At night time, that sense of magic continues with sparkly garden lighting entwined around the trellis.
For a truly modern look, consider a metal pathway. Here, the New York City-based landscape designer Todd Haiman recommends a perforated corten steel walkway for, which he spotted at a recent Chelsea Flower Show in London.
Usefully, it’s also leads to a very low maintenance garden. “Corten steel, with its distinctive orange-brown color, was designed to eliminate the need for painting,” Todd explains. It also serves as a minimalist tonic to offset anything more wild and naturalistic. The perforations add a graphic detail, as well as serving to prevent slip and water accumulation.

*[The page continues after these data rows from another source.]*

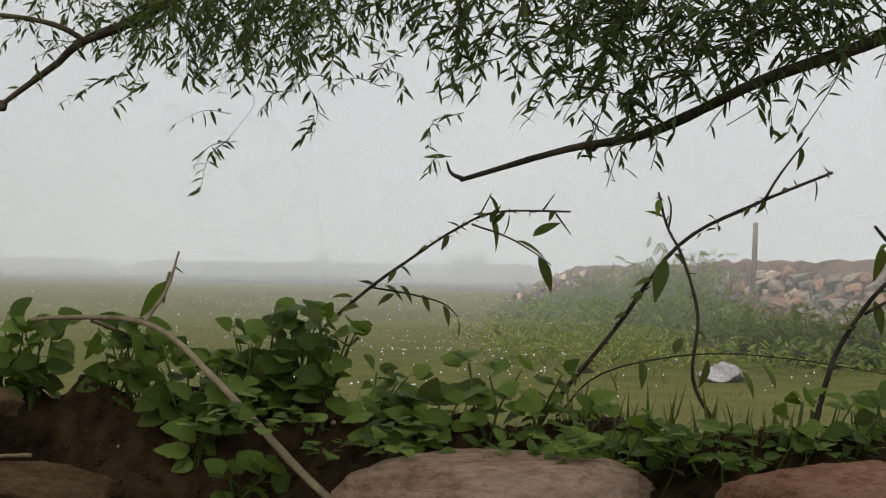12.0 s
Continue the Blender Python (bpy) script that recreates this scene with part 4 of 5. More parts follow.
def daisy(base, head, size, tilt=1.0):
    """An ox-eye daisy: leaning stem, leaves, calyx, ring of petals, yellow disc."""
    serial[0] += 1
    rnd = random.Random(500 + serial[0])
    k = seat(*base)
    base, head = outward(base, k), outward(head, k)
    root = thing("daisy", (base.x, base.y, min(land(base.x, base.y), base.z)), "white ox-eye daisy on a leaning green stem" if tilt == 1 else "tall white ox-eye daisy leaning over the wall", "flower", "daisies growing on the wall")
    nv = Vector((-0.5 * tilt + rnd.uniform(-0.25, 0.15), rnd.uniform(-0.15, 0.25), 0.75)).normalized()
    stalk(root, base, head, nv, rnd, leaves=10 if tilt == 1 else 18, leaf=0.034 if tilt == 1 else 0.042)
    size *= k
    s, r = Shape(), size * 0.6
    u = nv.cross(Vector((0, 1, 0.1))).normalized()
    w = nv.cross(u)
    mats = []
    for ring, n in ((0, 15), (1, 13)):
        for i in range(n):
            a = 2 * math.pi * (i + 0.5 * ring + rnd.uniform(-0.2, 0.2)) / n
            out = u * math.cos(a) + w * math.sin(a)
            lift = rnd.uniform(0.05, 0.42) + 0.06 * ring
            mats.append(aim(head + nv * 0.0006 * ring, out + nv * lift, nv, r * rnd.uniform(0.86, 1.08)))
    s.place(PETAL, mats)
    petals = link("flower_head", s, M_PETAL, root, "ring of white petals")
    s = Shape()
    dome(s, head, nv, size * 0.14, size * 0.07)
    link("disc", s, M_DISC, petals, "yellow disc")
    s = Shape()
    dome(s, head + nv * 0.0005, -nv, size * 0.15, size * 0.13)
    link("calyx", s, M_CALYX, petals)


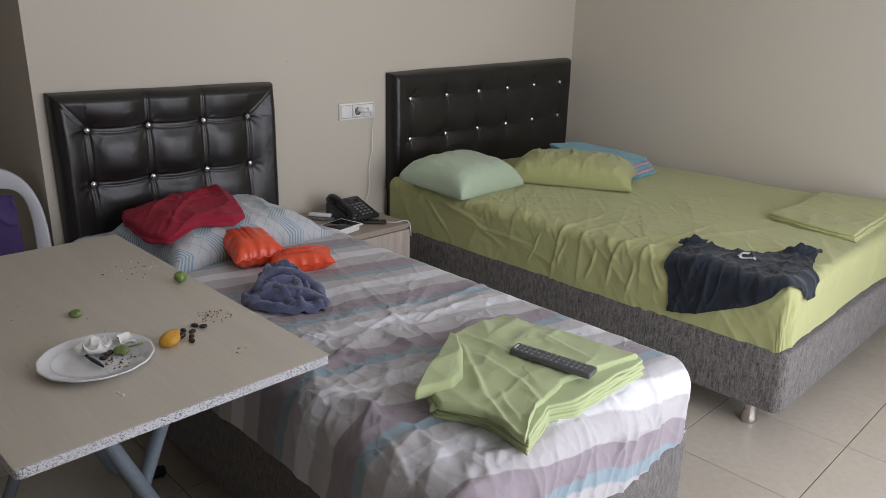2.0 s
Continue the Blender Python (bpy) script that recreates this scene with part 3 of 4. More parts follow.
# bed with faded stripes, beside the table
bed = thing("single_bed", (0.5, 1.92, 0), "single bed with rumpled faded striped sheet and black buttoned headboard", "bed")
headboard(bed, X_M + 0.003, 1.484, 2.408, 0.50, 1.085, [1.597, 1.827, 2.057, 2.259], [0.747, 0.950], 0.0036, 0.017)
bed_base(bed, -0.53, 1.535, 1.475, 2.40, 0.055, 0.335, [(1.40, 1.57), (1.40, 2.31), (-0.40, 1.57), (-0.40, 2.31)])
mattress(bed, -0.53, 1.49, 1.50, 2.30, 0.337, 0.54, M["stripe_faded"])


def wr_mid(a, c, dc, da):
    foot = max(0.0, min(1.0, (a - 0.95) / 0.5))
    k = (0.10 + 0.90 * foot) * (1 - 0.7 * min(1, max(da, dc, 0) / 0.08)) * (0.22 + 0.78 * max(0.0, min(1.0, (0.74 - c) / 0.26)))
    u, v = a * 0.8 + c * 0.6, c * 0.8 - a * 0.6
    w = 0.008 * k * crumple(u * 1.1, v * 0.55, 5.2, 1.5) + 0.011 * k * pleat(u * 1.0, v * 0.45, 5.0, 3.5) + 0.011 * k * pleat(a * 0.9 - c * 0.5, c * 0.7 + a * 0.4, 6.5, 4.5)
    w += 0.004 * k * crumple(a * 0.9, c, 19.0, 12.5) + 0.004 * k * pleat(a, c, 24.0, 13.5) + 0.004 * k * crumple(a, c, 11.0, 6.5) + 0.007 * k * pleat(u * 0.6, v, 12.0, 7.5) + 0.004 * nz(a, c, 5, 2.5) * (0.4 + k)
    if da > 0.03:
        w += min(1, da / 0.12) * (0.010 * crease(c, a * 0.25, 6, 3.0) + 0.007 * crease(c + a * 0.3, a * 0.3, 13, 8.0) + 0.006 * crumple(c * 1.2, a * 0.7, 8, 8.5))
    if dc > 0.03:
        w += min(1, dc / 0.12) * (0.007 * crease(a, c * 0.25, 4, 5.0) + 0.006 * nz(a, c, 4, 9.0))
    return w + folds(a, c, FOLDS_MID) + 0.004


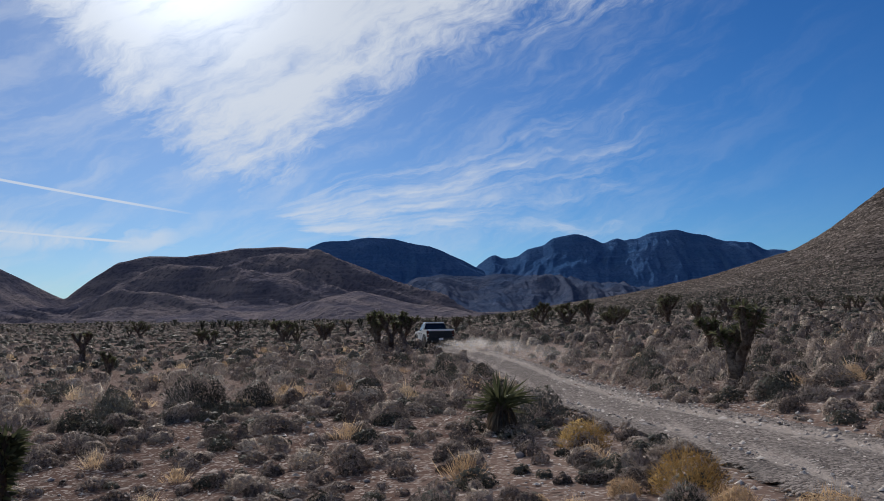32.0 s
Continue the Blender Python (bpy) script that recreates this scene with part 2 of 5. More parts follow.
def ground_z(x, y):
    """Height of the ground: a gentle plain, the bajada rising to the north-west and the hill on it."""
    x, y = np.broadcast_arrays(np.asarray(x, float), np.asarray(y, float))
    cx, cy = np.clip(x, -45, 45), np.clip(y, -30, 230)
    z = 0.6154 + 0.0718 * cx - 0.000168 * cx * cy
    for c, a in ((20, -0.5076), (60, 0.2369), (100, -0.0839), (140, -0.1114), (180, 0.2172), (220, 0.4289)):
        z = z + a * np.exp(-(((cy - c) / 38.0) ** 2))
    z = z + 0.75 * np.exp(-((x + 11) ** 2 + (y - 57) ** 2) / 150.0) - 0.5 * np.exp(-((x + 4.5) ** 2 / 90.0 + (y - 178) ** 2 / 170.0))
    # shallow hollows beside the track
    z = z - 0.85 * np.exp(-(((x + 11) / 6.0) ** 2) - ((y - 110) / 13.0) ** 2) - 0.7 * np.exp(-(((x + 5) / 4.0) ** 2) - ((y - 91) / 8.0) ** 2) - 0.6 * np.exp(-(((x + 11) / 4.5) ** 2) - ((y - 149.5) / 8.0) ** 2)
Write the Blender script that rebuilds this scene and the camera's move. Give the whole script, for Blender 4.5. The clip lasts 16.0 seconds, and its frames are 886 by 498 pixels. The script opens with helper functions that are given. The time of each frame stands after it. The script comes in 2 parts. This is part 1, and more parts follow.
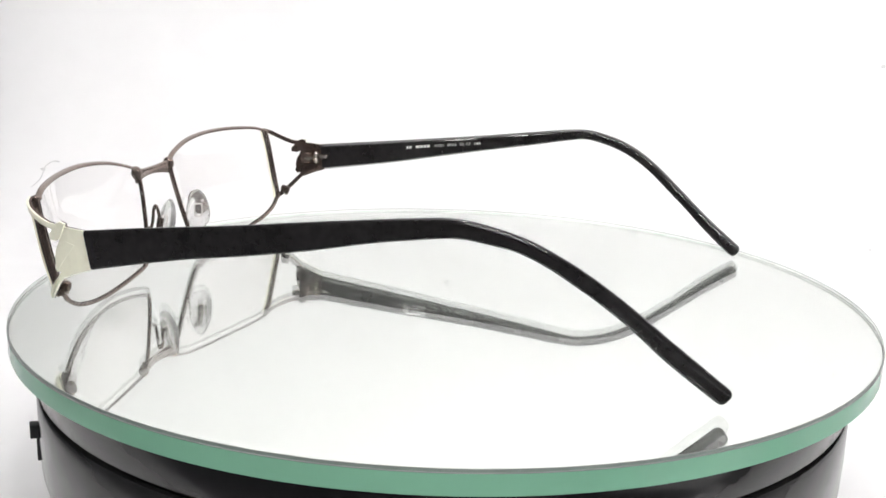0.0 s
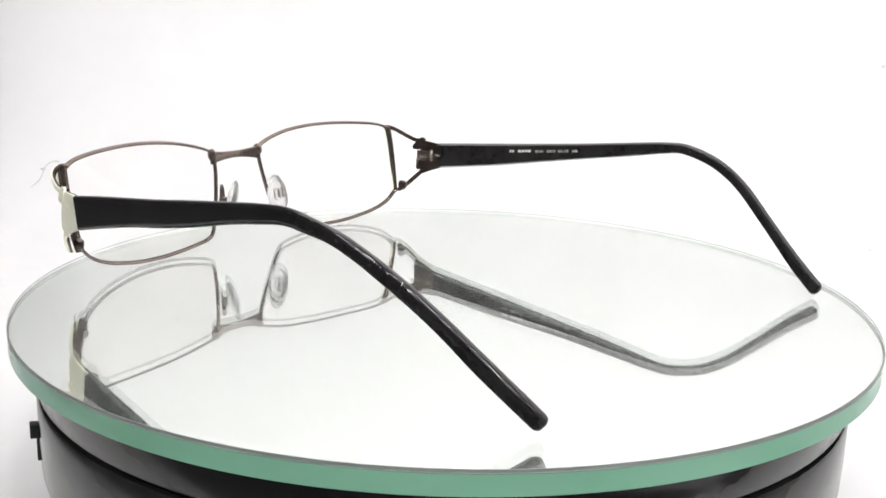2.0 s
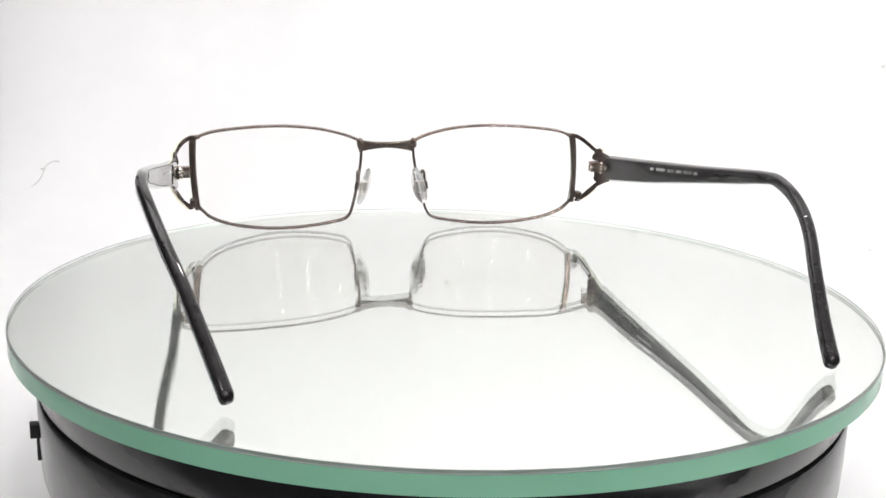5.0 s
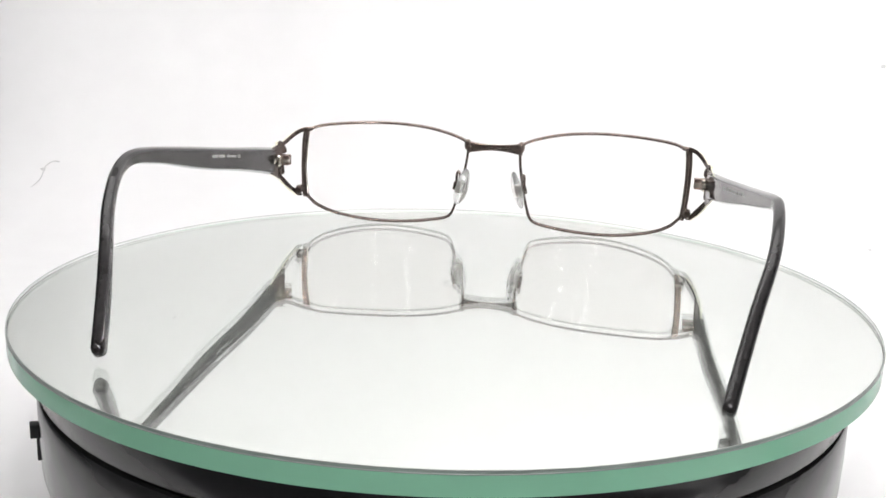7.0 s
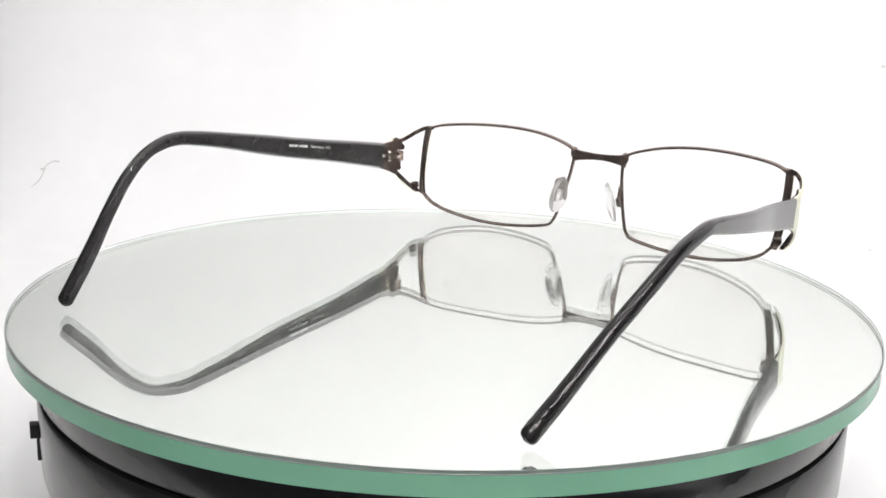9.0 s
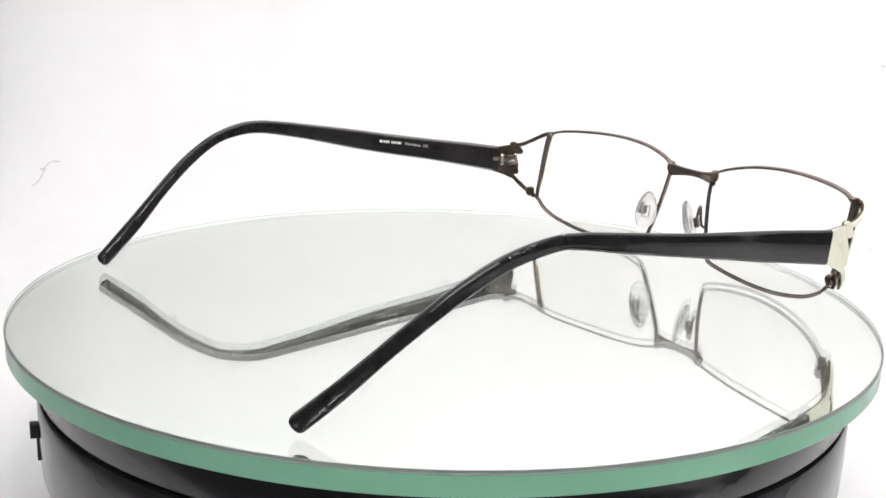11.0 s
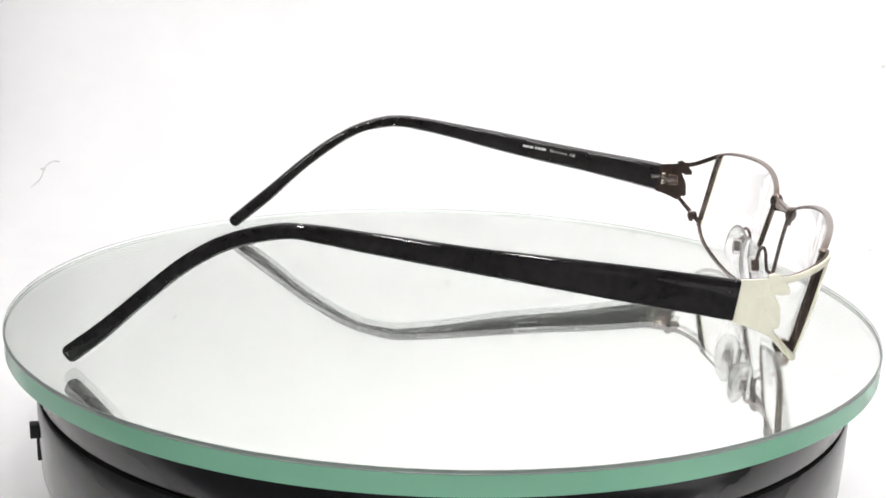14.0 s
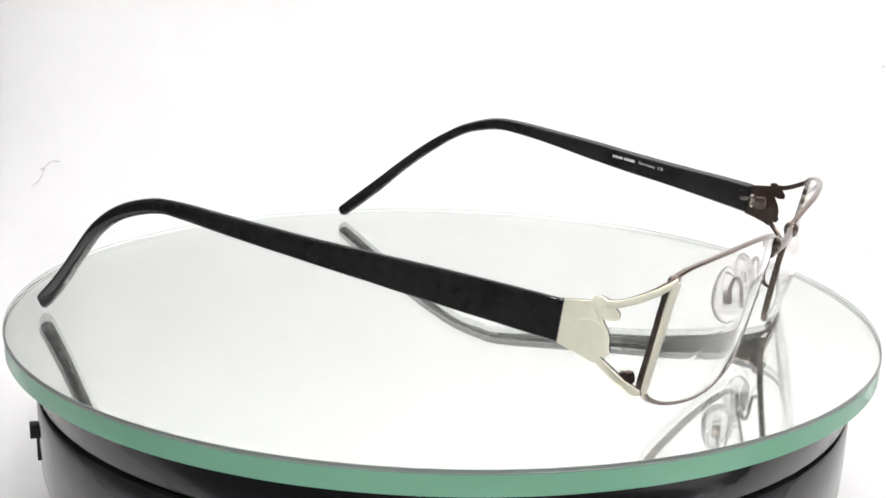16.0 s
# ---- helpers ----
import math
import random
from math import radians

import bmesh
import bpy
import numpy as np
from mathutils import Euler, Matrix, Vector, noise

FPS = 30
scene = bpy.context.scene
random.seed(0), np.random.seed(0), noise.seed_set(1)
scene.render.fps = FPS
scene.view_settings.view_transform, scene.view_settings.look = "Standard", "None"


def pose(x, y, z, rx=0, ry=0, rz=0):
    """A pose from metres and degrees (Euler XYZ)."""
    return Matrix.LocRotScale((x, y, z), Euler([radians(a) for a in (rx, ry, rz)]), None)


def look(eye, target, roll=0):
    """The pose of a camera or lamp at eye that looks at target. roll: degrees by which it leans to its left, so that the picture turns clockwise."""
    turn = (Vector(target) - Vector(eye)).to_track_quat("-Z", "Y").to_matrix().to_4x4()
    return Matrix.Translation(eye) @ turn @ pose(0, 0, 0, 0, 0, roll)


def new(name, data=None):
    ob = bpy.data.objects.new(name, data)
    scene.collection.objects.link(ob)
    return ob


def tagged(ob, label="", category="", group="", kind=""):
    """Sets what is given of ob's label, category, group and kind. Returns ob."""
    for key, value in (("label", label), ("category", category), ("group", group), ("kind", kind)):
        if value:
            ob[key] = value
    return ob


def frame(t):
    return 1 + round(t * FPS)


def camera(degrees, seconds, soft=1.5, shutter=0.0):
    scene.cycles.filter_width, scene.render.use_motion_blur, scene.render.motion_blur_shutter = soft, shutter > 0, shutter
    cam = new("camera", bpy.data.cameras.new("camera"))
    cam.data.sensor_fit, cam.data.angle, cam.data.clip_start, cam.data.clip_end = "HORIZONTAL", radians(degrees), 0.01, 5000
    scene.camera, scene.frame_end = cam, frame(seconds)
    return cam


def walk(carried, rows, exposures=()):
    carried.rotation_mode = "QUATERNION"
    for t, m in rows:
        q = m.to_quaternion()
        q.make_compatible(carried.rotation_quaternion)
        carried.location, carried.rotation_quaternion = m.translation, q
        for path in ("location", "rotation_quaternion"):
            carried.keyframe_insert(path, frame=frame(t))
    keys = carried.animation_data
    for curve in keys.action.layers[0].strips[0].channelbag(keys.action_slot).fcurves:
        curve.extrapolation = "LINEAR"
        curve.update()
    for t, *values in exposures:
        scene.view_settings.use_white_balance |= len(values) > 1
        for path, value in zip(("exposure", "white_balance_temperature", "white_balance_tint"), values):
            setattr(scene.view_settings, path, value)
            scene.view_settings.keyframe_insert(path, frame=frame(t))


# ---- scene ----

If you want to go even cleaner, or if the color of corten is not your thing, Todd suggests using stainless steel, “but it is recommended that you powder-coat or paint it every few years to eliminate the possibility of rusting.” In any case, a metal path works best when raised above the grade, or on gravel. “The path should also not be used close to a house, so as not to track the rust into the residence,” he adds.
How wide should a garden path be?
Claudia de Yong, the British garden designer, recommends that a 3 foot-wide walkway is adequate for pushing a mower or pulling a wheel barrow. You could go even wider if you wanted to create a path for two people to walk side by side – for this she recommends a width of around 4 feet.
Before going ahead with any permanent hard landscaping, it’s always wise, she advises, “to experiment with widths along with shapes by marking out a path using a hose or some string.”